▸ **What to produce**: Restate the data below word for word. Skip any images it contains.

▸ **Stored data**:
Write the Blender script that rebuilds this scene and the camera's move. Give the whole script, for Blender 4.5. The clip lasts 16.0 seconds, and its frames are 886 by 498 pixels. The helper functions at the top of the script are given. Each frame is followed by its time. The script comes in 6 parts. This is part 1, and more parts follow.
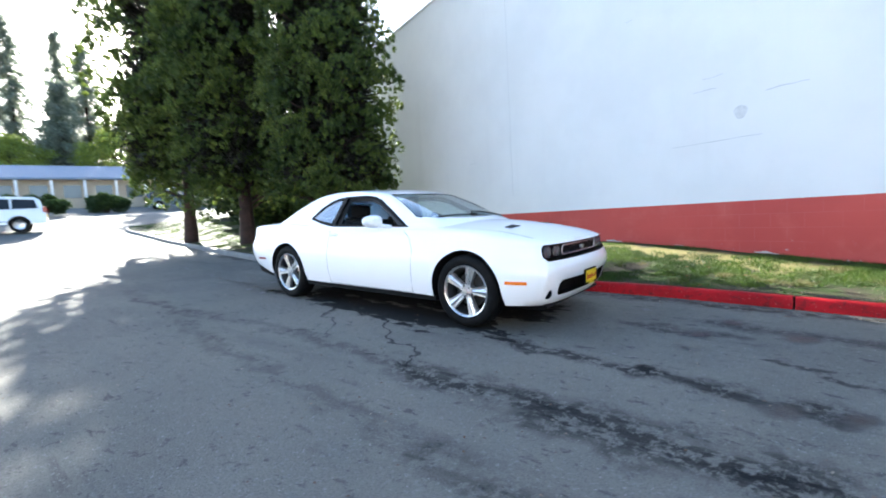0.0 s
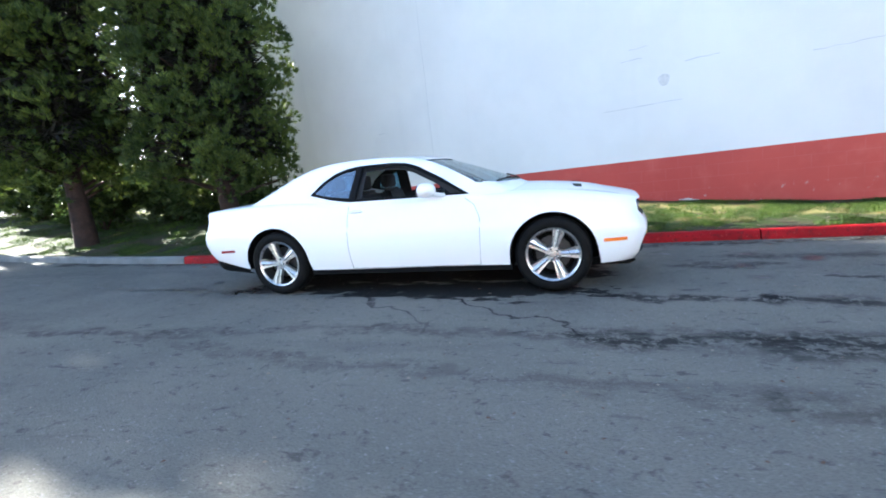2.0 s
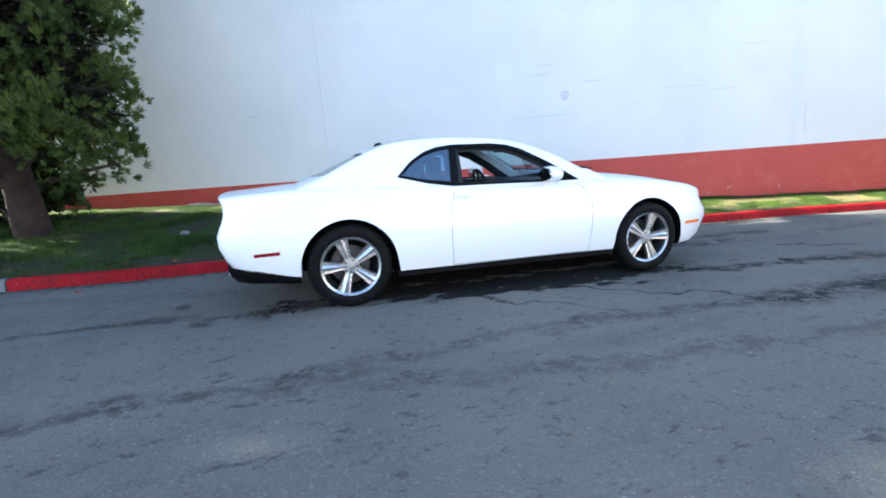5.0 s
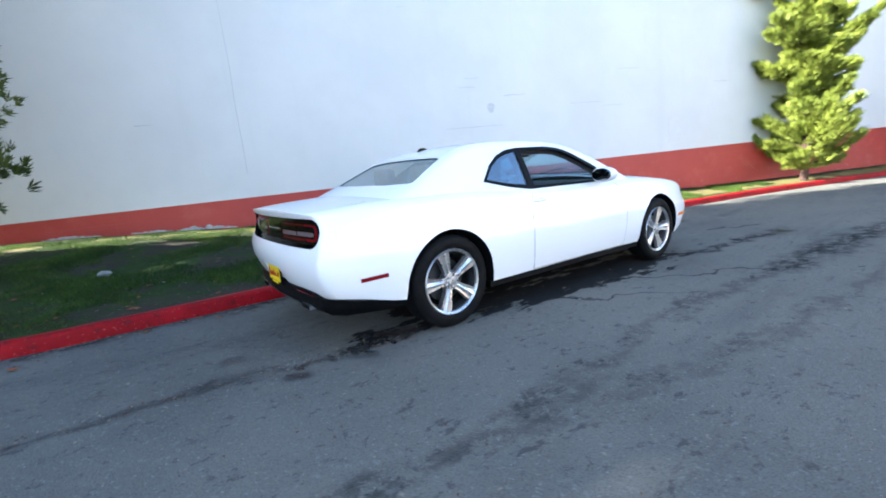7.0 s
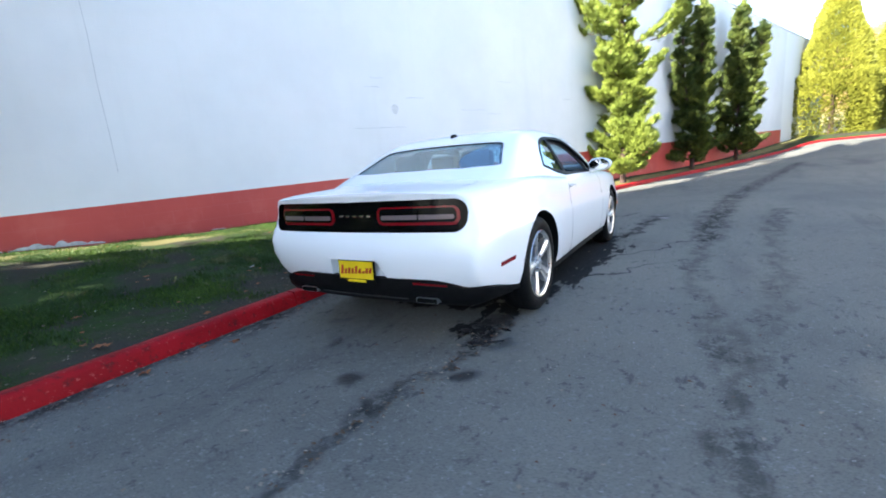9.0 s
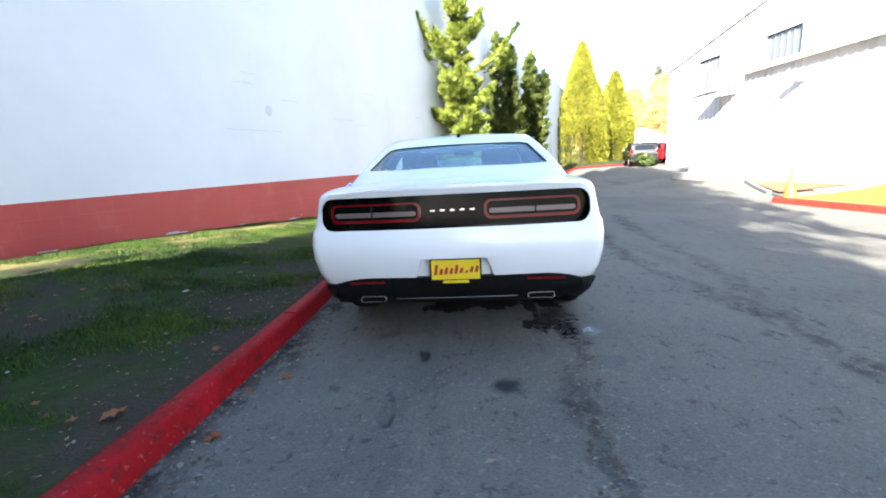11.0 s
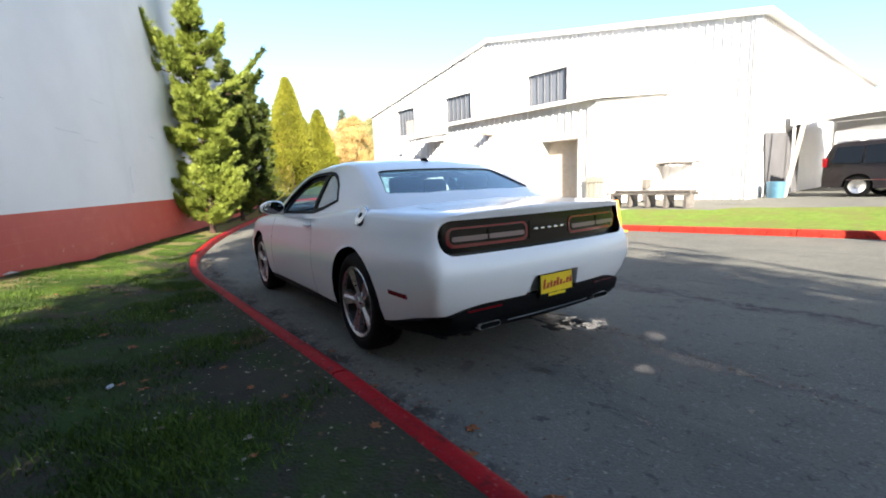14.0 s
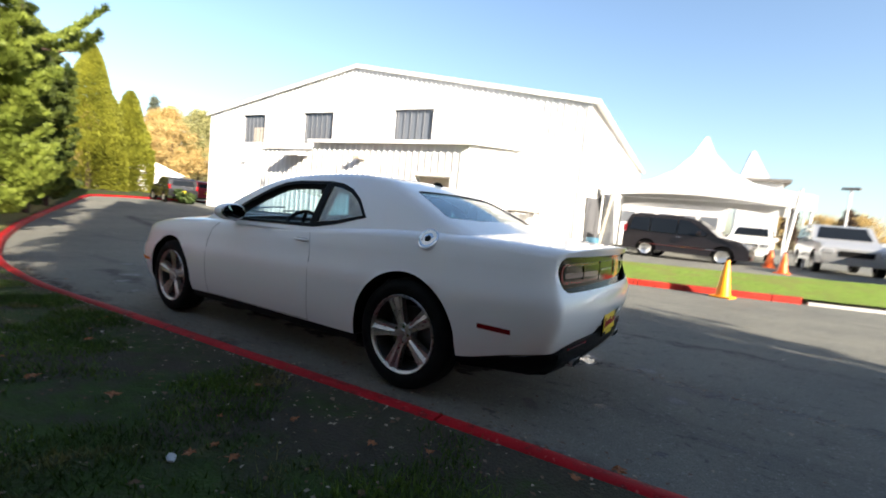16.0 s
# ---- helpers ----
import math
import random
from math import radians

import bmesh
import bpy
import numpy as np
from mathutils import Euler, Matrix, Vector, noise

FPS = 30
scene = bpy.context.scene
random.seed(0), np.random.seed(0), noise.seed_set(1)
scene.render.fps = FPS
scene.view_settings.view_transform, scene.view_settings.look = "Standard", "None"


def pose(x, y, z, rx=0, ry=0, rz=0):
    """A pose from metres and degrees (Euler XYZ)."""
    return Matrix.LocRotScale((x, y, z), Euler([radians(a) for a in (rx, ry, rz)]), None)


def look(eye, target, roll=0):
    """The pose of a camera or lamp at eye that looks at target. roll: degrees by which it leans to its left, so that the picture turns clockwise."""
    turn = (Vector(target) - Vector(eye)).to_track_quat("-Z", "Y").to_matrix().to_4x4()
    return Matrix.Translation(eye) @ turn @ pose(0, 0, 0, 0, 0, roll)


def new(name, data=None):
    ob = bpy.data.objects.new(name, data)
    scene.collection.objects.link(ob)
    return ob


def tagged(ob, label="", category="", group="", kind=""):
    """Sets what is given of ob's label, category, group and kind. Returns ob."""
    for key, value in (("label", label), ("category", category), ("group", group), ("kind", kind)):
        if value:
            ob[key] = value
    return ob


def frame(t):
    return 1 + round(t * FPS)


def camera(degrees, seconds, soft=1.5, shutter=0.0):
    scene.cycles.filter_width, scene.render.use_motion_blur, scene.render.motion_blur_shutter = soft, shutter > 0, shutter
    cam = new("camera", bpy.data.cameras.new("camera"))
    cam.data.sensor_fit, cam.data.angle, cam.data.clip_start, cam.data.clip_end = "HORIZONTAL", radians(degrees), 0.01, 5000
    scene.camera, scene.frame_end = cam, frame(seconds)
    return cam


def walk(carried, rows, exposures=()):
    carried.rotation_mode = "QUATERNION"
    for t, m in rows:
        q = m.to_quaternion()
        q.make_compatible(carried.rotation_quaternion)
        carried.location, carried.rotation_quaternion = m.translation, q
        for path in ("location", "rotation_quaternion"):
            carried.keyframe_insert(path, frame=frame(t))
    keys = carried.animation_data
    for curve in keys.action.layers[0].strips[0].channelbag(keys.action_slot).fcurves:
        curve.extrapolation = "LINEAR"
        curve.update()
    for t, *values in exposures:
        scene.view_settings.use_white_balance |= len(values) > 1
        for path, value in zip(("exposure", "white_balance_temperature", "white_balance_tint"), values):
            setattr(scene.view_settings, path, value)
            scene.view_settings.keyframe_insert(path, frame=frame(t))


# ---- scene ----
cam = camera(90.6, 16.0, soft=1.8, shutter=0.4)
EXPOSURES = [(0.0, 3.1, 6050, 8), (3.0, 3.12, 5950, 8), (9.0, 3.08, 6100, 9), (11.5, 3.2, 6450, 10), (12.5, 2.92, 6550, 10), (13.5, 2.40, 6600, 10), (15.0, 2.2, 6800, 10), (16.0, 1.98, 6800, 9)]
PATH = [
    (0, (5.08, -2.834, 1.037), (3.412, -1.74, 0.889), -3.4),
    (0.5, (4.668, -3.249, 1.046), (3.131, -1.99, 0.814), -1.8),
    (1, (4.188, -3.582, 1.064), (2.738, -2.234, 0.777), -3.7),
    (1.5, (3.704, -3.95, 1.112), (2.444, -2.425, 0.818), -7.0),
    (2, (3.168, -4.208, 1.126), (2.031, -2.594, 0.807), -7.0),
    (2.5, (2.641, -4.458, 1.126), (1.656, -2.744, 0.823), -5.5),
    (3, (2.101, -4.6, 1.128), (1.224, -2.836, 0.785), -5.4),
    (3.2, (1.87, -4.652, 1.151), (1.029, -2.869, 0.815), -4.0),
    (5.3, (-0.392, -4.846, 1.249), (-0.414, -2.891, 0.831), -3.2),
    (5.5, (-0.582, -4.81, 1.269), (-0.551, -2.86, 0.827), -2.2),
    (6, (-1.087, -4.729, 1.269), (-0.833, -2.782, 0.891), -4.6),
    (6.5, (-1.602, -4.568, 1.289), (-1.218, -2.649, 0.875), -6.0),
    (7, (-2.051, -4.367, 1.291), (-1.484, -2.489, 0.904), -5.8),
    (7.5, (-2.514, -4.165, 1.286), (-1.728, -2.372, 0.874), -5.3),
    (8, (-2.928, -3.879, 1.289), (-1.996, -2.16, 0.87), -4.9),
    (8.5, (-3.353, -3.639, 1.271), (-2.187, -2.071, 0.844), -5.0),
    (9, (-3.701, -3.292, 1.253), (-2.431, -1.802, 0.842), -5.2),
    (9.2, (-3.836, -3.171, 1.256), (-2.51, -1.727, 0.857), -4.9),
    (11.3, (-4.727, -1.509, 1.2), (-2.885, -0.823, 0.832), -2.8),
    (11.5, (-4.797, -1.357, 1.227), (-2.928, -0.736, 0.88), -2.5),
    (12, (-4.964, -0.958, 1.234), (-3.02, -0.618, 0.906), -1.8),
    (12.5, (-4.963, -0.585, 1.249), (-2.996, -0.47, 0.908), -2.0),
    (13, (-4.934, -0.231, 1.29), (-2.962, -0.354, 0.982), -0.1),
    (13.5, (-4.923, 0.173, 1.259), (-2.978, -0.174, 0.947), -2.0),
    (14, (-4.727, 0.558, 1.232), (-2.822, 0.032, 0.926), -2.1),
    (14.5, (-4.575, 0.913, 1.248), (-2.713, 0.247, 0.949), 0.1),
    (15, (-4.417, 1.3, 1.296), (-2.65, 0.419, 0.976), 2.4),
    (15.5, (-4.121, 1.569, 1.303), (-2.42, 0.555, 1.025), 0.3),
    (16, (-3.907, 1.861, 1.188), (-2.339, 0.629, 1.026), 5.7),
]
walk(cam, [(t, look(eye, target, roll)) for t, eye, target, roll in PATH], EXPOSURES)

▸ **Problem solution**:
Write the Blender script that rebuilds this scene and the camera's move. Give the whole script, for Blender 4.5. The clip lasts 16.0 seconds, and its frames are 886 by 498 pixels. The helper functions at the top of the script are given. Each frame is followed by its time. The script comes in 6 parts. This is part 1, and more parts follow.
0.0 s
2.0 s
5.0 s
7.0 s
9.0 s
11.0 s
14.0 s
16.0 s
# ---- helpers ----
import math
import random
from math import radians

import bmesh
import bpy
import numpy as np
from mathutils import Euler, Matrix, Vector, noise

FPS = 30
scene = bpy.context.scene
random.seed(0), np.random.seed(0), noise.seed_set(1)
scene.render.fps = FPS
scene.view_settings.view_transform, scene.view_settings.look = "Standard", "None"


def pose(x, y, z, rx=0, ry=0, rz=0):
    """A pose from metres and degrees (Euler XYZ)."""
    return Matrix.LocRotScale((x, y, z), Euler([radians(a) for a in (rx, ry, rz)]), None)


def look(eye, target, roll=0):
    """The pose of a camera or lamp at eye that looks at target. roll: degrees by which it leans to its left, so that the picture turns clockwise."""
    turn = (Vector(target) - Vector(eye)).to_track_quat("-Z", "Y").to_matrix().to_4x4()
    return Matrix.Translation(eye) @ turn @ pose(0, 0, 0, 0, 0, roll)


def new(name, data=None):
    ob = bpy.data.objects.new(name, data)
    scene.collection.objects.link(ob)
    return ob


def tagged(ob, label="", category="", group="", kind=""):
    """Sets what is given of ob's label, category, group and kind. Returns ob."""
    for key, value in (("label", label), ("category", category), ("group", group), ("kind", kind)):
        if value:
            ob[key] = value
    return ob


def frame(t):
    return 1 + round(t * FPS)


def camera(degrees, seconds, soft=1.5, shutter=0.0):
    scene.cycles.filter_width, scene.render.use_motion_blur, scene.render.motion_blur_shutter = soft, shutter > 0, shutter
    cam = new("camera", bpy.data.cameras.new("camera"))
    cam.data.sensor_fit, cam.data.angle, cam.data.clip_start, cam.data.clip_end = "HORIZONTAL", radians(degrees), 0.01, 5000
    scene.camera, scene.frame_end = cam, frame(seconds)
    return cam


def walk(carried, rows, exposures=()):
    carried.rotation_mode = "QUATERNION"
    for t, m in rows:
        q = m.to_quaternion()
        q.make_compatible(carried.rotation_quaternion)
        carried.location, carried.rotation_quaternion = m.translation, q
        for path in ("location", "rotation_quaternion"):
            carried.keyframe_insert(path, frame=frame(t))
    keys = carried.animation_data
    for curve in keys.action.layers[0].strips[0].channelbag(keys.action_slot).fcurves:
        curve.extrapolation = "LINEAR"
        curve.update()
    for t, *values in exposures:
        scene.view_settings.use_white_balance |= len(values) > 1
        for path, value in zip(("exposure", "white_balance_temperature", "white_balance_tint"), values):
            setattr(scene.view_settings, path, value)
            scene.view_settings.keyframe_insert(path, frame=frame(t))


# ---- scene ----
cam = camera(90.6, 16.0, soft=1.8, shutter=0.4)
EXPOSURES = [(0.0, 3.1, 6050, 8), (3.0, 3.12, 5950, 8), (9.0, 3.08, 6100, 9), (11.5, 3.2, 6450, 10), (12.5, 2.92, 6550, 10), (13.5, 2.40, 6600, 10), (15.0, 2.2, 6800, 10), (16.0, 1.98, 6800, 9)]
PATH = [
    (0, (5.08, -2.834, 1.037), (3.412, -1.74, 0.889), -3.4),
    (0.5, (4.668, -3.249, 1.046), (3.131, -1.99, 0.814), -1.8),
    (1, (4.188, -3.582, 1.064), (2.738, -2.234, 0.777), -3.7),
    (1.5, (3.704, -3.95, 1.112), (2.444, -2.425, 0.818), -7.0),
    (2, (3.168, -4.208, 1.126), (2.031, -2.594, 0.807), -7.0),
    (2.5, (2.641, -4.458, 1.126), (1.656, -2.744, 0.823), -5.5),
    (3, (2.101, -4.6, 1.128), (1.224, -2.836, 0.785), -5.4),
    (3.2, (1.87, -4.652, 1.151), (1.029, -2.869, 0.815), -4.0),
    (5.3, (-0.392, -4.846, 1.249), (-0.414, -2.891, 0.831), -3.2),
    (5.5, (-0.582, -4.81, 1.269), (-0.551, -2.86, 0.827), -2.2),
    (6, (-1.087, -4.729, 1.269), (-0.833, -2.782, 0.891), -4.6),
    (6.5, (-1.602, -4.568, 1.289), (-1.218, -2.649, 0.875), -6.0),
    (7, (-2.051, -4.367, 1.291), (-1.484, -2.489, 0.904), -5.8),
    (7.5, (-2.514, -4.165, 1.286), (-1.728, -2.372, 0.874), -5.3),
    (8, (-2.928, -3.879, 1.289), (-1.996, -2.16, 0.87), -4.9),
    (8.5, (-3.353, -3.639, 1.271), (-2.187, -2.071, 0.844), -5.0),
    (9, (-3.701, -3.292, 1.253), (-2.431, -1.802, 0.842), -5.2),
    (9.2, (-3.836, -3.171, 1.256), (-2.51, -1.727, 0.857), -4.9),
    (11.3, (-4.727, -1.509, 1.2), (-2.885, -0.823, 0.832), -2.8),
    (11.5, (-4.797, -1.357, 1.227), (-2.928, -0.736, 0.88), -2.5),
    (12, (-4.964, -0.958, 1.234), (-3.02, -0.618, 0.906), -1.8),
    (12.5, (-4.963, -0.585, 1.249), (-2.996, -0.47, 0.908), -2.0),
    (13, (-4.934, -0.231, 1.29), (-2.962, -0.354, 0.982), -0.1),
    (13.5, (-4.923, 0.173, 1.259), (-2.978, -0.174, 0.947), -2.0),
    (14, (-4.727, 0.558, 1.232), (-2.822, 0.032, 0.926), -2.1),
    (14.5, (-4.575, 0.913, 1.248), (-2.713, 0.247, 0.949), 0.1),
    (15, (-4.417, 1.3, 1.296), (-2.65, 0.419, 0.976), 2.4),
    (15.5, (-4.121, 1.569, 1.303), (-2.42, 0.555, 1.025), 0.3),
    (16, (-3.907, 1.861, 1.188), (-2.339, 0.629, 1.026), 5.7),
]
walk(cam, [(t, look(eye, target, roll)) for t, eye, target, roll in PATH], EXPOSURES)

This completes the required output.